━━━ Dataset content ━━━

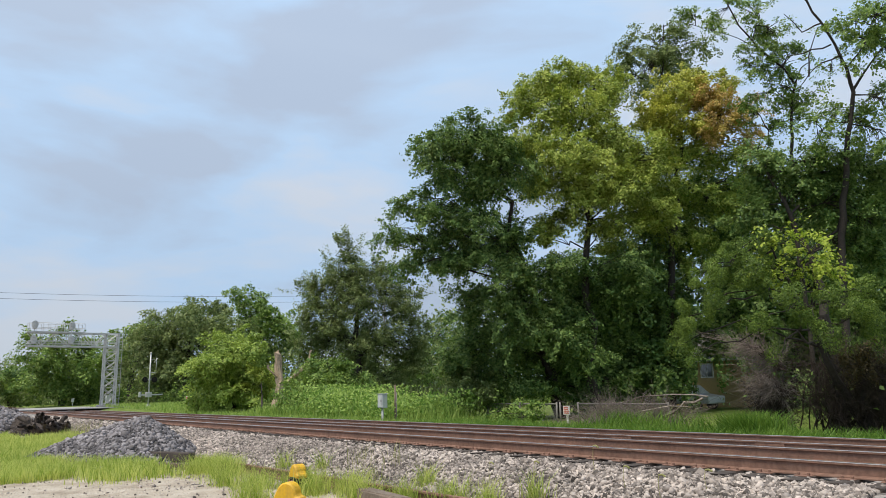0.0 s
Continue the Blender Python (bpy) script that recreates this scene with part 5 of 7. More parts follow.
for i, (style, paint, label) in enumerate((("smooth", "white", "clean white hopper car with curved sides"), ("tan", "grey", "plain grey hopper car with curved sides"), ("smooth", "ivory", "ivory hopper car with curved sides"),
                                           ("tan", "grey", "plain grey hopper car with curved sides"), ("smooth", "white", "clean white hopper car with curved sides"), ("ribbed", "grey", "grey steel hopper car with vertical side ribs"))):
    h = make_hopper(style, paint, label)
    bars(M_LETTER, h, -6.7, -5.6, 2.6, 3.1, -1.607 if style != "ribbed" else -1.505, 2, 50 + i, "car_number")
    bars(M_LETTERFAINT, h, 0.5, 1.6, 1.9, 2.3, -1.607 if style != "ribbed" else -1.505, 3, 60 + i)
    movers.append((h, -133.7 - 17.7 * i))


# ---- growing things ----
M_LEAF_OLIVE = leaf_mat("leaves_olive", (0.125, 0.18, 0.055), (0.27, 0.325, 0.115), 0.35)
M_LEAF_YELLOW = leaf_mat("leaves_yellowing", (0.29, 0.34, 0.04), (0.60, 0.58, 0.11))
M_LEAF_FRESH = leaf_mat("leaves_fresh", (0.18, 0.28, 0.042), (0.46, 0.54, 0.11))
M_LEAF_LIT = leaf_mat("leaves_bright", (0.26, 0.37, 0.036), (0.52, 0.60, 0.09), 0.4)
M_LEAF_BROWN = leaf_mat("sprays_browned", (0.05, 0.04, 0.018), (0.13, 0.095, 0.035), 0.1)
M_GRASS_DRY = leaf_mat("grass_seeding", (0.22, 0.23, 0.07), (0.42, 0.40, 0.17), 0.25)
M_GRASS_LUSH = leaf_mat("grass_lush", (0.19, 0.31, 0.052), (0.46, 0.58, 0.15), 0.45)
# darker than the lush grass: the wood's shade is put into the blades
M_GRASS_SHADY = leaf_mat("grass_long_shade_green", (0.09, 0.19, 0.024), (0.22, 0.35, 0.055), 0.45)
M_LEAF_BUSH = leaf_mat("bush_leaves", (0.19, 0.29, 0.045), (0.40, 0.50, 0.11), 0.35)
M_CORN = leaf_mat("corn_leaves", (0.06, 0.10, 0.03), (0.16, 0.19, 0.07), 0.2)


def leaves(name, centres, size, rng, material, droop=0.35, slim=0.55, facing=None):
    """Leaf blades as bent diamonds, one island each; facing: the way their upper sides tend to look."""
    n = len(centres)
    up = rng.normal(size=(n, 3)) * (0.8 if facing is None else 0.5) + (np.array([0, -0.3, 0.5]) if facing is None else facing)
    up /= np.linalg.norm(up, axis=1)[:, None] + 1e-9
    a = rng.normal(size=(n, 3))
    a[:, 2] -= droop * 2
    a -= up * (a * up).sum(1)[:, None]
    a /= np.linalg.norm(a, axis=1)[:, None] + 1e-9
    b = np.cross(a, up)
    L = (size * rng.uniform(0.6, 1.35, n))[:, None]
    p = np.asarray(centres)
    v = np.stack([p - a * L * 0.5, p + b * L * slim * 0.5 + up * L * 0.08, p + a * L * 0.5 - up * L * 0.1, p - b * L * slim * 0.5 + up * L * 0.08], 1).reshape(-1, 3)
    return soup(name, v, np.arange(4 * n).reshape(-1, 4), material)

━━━

Reproduce each line exactly as it appears, omitting the pictures.

0.0 s
Continue the Blender Python (bpy) script that recreates this scene with part 5 of 7. More parts follow.
for i, (style, paint, label) in enumerate((("smooth", "white", "clean white hopper car with curved sides"), ("tan", "grey", "plain grey hopper car with curved sides"), ("smooth", "ivory", "ivory hopper car with curved sides"),
                                           ("tan", "grey", "plain grey hopper car with curved sides"), ("smooth", "white", "clean white hopper car with curved sides"), ("ribbed", "grey", "grey steel hopper car with vertical side ribs"))):
    h = make_hopper(style, paint, label)
    bars(M_LETTER, h, -6.7, -5.6, 2.6, 3.1, -1.607 if style != "ribbed" else -1.505, 2, 50 + i, "car_number")
    bars(M_LETTERFAINT, h, 0.5, 1.6, 1.9, 2.3, -1.607 if style != "ribbed" else -1.505, 3, 60 + i)
    movers.append((h, -133.7 - 17.7 * i))


# ---- growing things ----
M_LEAF_OLIVE = leaf_mat("leaves_olive", (0.125, 0.18, 0.055), (0.27, 0.325, 0.115), 0.35)
M_LEAF_YELLOW = leaf_mat("leaves_yellowing", (0.29, 0.34, 0.04), (0.60, 0.58, 0.11))
M_LEAF_FRESH = leaf_mat("leaves_fresh", (0.18, 0.28, 0.042), (0.46, 0.54, 0.11))
M_LEAF_LIT = leaf_mat("leaves_bright", (0.26, 0.37, 0.036), (0.52, 0.60, 0.09), 0.4)
M_LEAF_BROWN = leaf_mat("sprays_browned", (0.05, 0.04, 0.018), (0.13, 0.095, 0.035), 0.1)
M_GRASS_DRY = leaf_mat("grass_seeding", (0.22, 0.23, 0.07), (0.42, 0.40, 0.17), 0.25)
M_GRASS_LUSH = leaf_mat("grass_lush", (0.19, 0.31, 0.052), (0.46, 0.58, 0.15), 0.45)
# darker than the lush grass: the wood's shade is put into the blades
M_GRASS_SHADY = leaf_mat("grass_long_shade_green", (0.09, 0.19, 0.024), (0.22, 0.35, 0.055), 0.45)
M_LEAF_BUSH = leaf_mat("bush_leaves", (0.19, 0.29, 0.045), (0.40, 0.50, 0.11), 0.35)
M_CORN = leaf_mat("corn_leaves", (0.06, 0.10, 0.03), (0.16, 0.19, 0.07), 0.2)


def leaves(name, centres, size, rng, material, droop=0.35, slim=0.55, facing=None):
    """Leaf blades as bent diamonds, one island each; facing: the way their upper sides tend to look."""
    n = len(centres)
    up = rng.normal(size=(n, 3)) * (0.8 if facing is None else 0.5) + (np.array([0, -0.3, 0.5]) if facing is None else facing)
    up /= np.linalg.norm(up, axis=1)[:, None] + 1e-9
    a = rng.normal(size=(n, 3))
    a[:, 2] -= droop * 2
    a -= up * (a * up).sum(1)[:, None]
    a /= np.linalg.norm(a, axis=1)[:, None] + 1e-9
    b = np.cross(a, up)
    L = (size * rng.uniform(0.6, 1.35, n))[:, None]
    p = np.asarray(centres)
    v = np.stack([p - a * L * 0.5, p + b * L * slim * 0.5 + up * L * 0.08, p + a * L * 0.5 - up * L * 0.1, p - b * L * slim * 0.5 + up * L * 0.08], 1).reshape(-1, 3)
    return soup(name, v, np.arange(4 * n).reshape(-1, 4), material)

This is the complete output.